After Team Canada's ill-advised Olympic snub of Crosby in late December (Ovechkin was selected to play for Russia at the Turin Games) and then Ovechkin's showing up on every sports channel highlight reel with his supine, over-the-shoulder, one-handed, goal of the year in Phoenix last Jan. 16, Crosbymania subsided. Too bad. Crosby, who bounced from his natural center position to the wing and back, was truly discovering his NHL identity only by then. If his adrenaline buzz and the media crowds dissipated, checking lines and No. 1 defense pairs still targeted him. "When you're in Game 50 or 60 and you're going up against top players and you're still finding a way to make things happen," Crosby says, "then you're doing something right." The last six weeks of the season were his Olympics, his Stanley Cup, on a last-place team. He scored 37 points in his final 22 games.

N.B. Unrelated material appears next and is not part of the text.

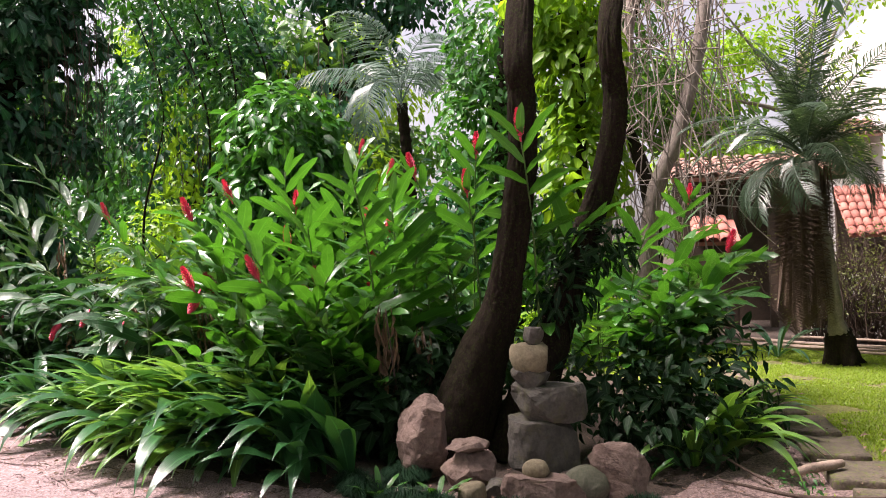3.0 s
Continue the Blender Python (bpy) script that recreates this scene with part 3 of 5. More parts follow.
def barrel_tile(name, mat, r0=0.105, r1=0.085, length=0.42):
    """A tapered half-round clay tile along y, its low end at the origin."""
    mb = MB()
    th = np.linspace(0, np.pi, 7)
    rows = []
    for y, r in ((0, r0), (length, r1)):
        for t in (0.0, 0.014):
            rows.append(np.stack([np.cos(th) * (r - t), np.full(7, y), np.sin(th) * (r - t) * 0.75], -1))
    o0, i0, o1, i1 = 0, 7, 14, 21
    q = []
    for j in range(6):
        q += [(o0 + j, o0 + j + 1, o1 + j + 1, o1 + j), (i0 + j + 1, i0 + j, i1 + j, i1 + j + 1), (o0 + j + 1, o0 + j, i0 + j, i0 + j + 1)]
    return mb.add(np.concatenate(rows), q).mesh(name, mat)


def tile_roof(parent, x0, x1, ye, ze, yr, zr, mat, name="roof"):
    """A roof slope from the eave (ye, ze) up to (yr, zr), laid with barrel tiles."""
    run = math.hypot(yr - ye, zr - ze)
    pitch = math.atan2(zr - ze, yr - ye)
    mb = MB()
    dz, dy = math.cos(pitch) * 0.07, math.sin(pitch) * 0.07
    v = [(x0, ye, ze), (x1, ye, ze), (x1, yr, zr), (x0, yr, zr), (x0, ye + dy, ze - dz), (x1, ye + dy, ze - dz), (x1, yr + dy, zr - dz), (x0, yr + dy, zr - dz)]
    mb.add(v, [(0, 1, 2, 3), (5, 4, 7, 6), (1, 0, 4, 5), (2, 1, 5, 6), (3, 2, 6, 7), (0, 3, 7, 4)])
    roof = part(name, mb.mesh(name, mat, False), parent, label="clay barrel tile roof slope")
    tile = barrel_tile("tile", mat)
    step = 0.21
    rows = int(run / 0.33) + 1
    for i in range(int((x1 - x0) / step)):
        for j in range(rows):
            d = j * 0.33
            if d + 0.3 > run + 0.2:
                continue
            x = x0 + step * (i + 0.5) + rng.normal() * 0.008
            m = Matrix.Translation((x, ye + d * math.cos(pitch) - 0.03, ze + d * math.sin(pitch) + 0.012 + 0.004 * (j % 2))) @ Euler((pitch - 0.03, 0, rng.normal() * 0.03)).to_matrix().to_4x4()
            part("tile", tile, roof, m)
    return roof


def window(parent, x0, x1, z0, z1, y, bars):
    mb = MB()
    f = 0.07
    for a, b, c, d in ((x0, x1, z1 - f, z1), (x0, x1, z0, z0 + f), (x0, x0 + f, z0 + f, z1 - f), (x1 - f, x1, z0 + f, z1 - f)):
        box(mb, a, b, y + 0.04, y + 0.14, c, d)
    win = part("window", mb.mesh("window", M_FRAME, False), parent, label="pinkish painted window frame with dark panes")
    edges = [x0 + f] + [x0 + (x1 - x0) * b for b in bars] + [x1 - f]
    for b in edges[1:-1]:
        part("mullion", box(MB(), b - 0.04, b + 0.04, y + 0.05, y + 0.13, z0 + f, z1 - f).mesh("mullion", M_FRAME, False), win)
    for a, b in zip(edges, edges[1:]):
        part("pane", box(MB(), a + 0.035, b - 0.035, y + 0.085, y + 0.095, z0 + f, z1 - f).mesh("pane", M_GLASS, False), win)
    part("sill", box(MB(), x0 - 0.08, x1 + 0.08, y - 0.08, y + 0.04, z0 - 0.07, z0).mesh("sill", M_WALL, False), win)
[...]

"Like all superstars, Gretzky and [Steve] Yzerman, Tiger Woods in golf, pressure excites Crosby," says Detroit Red Wings general manager Ken Holland, Crosby's G.M. at the 2006 world championships. "Sophomore jinx? No chance. He and Ovechkin will be in the top 10 in scoring, and one will probably lead the league. For the next decade one of them will be leading the league."
On a crisp September morning, on a public square one subway stop from Toronto's old Maple Leaf Gardens, a mob of 100 or so businessmen and students greeted Ovechkin as if he were the Muscovite next door. When asked why Canadians, whose identity as a hockey nation was molded by the 1972 Summit Series victory against the Soviet Union, particularly seem to adore him, Ovechkin grinned and said, "Maybe because I'm good." The occasion was the release of NHL 07, an EA Sports game that features Ovechkin on the cover, and when his virtual face appeared on a monitor, ready to take a penalty shot, Ovechkin studied the likeness and asked, "Why am I not smiling?"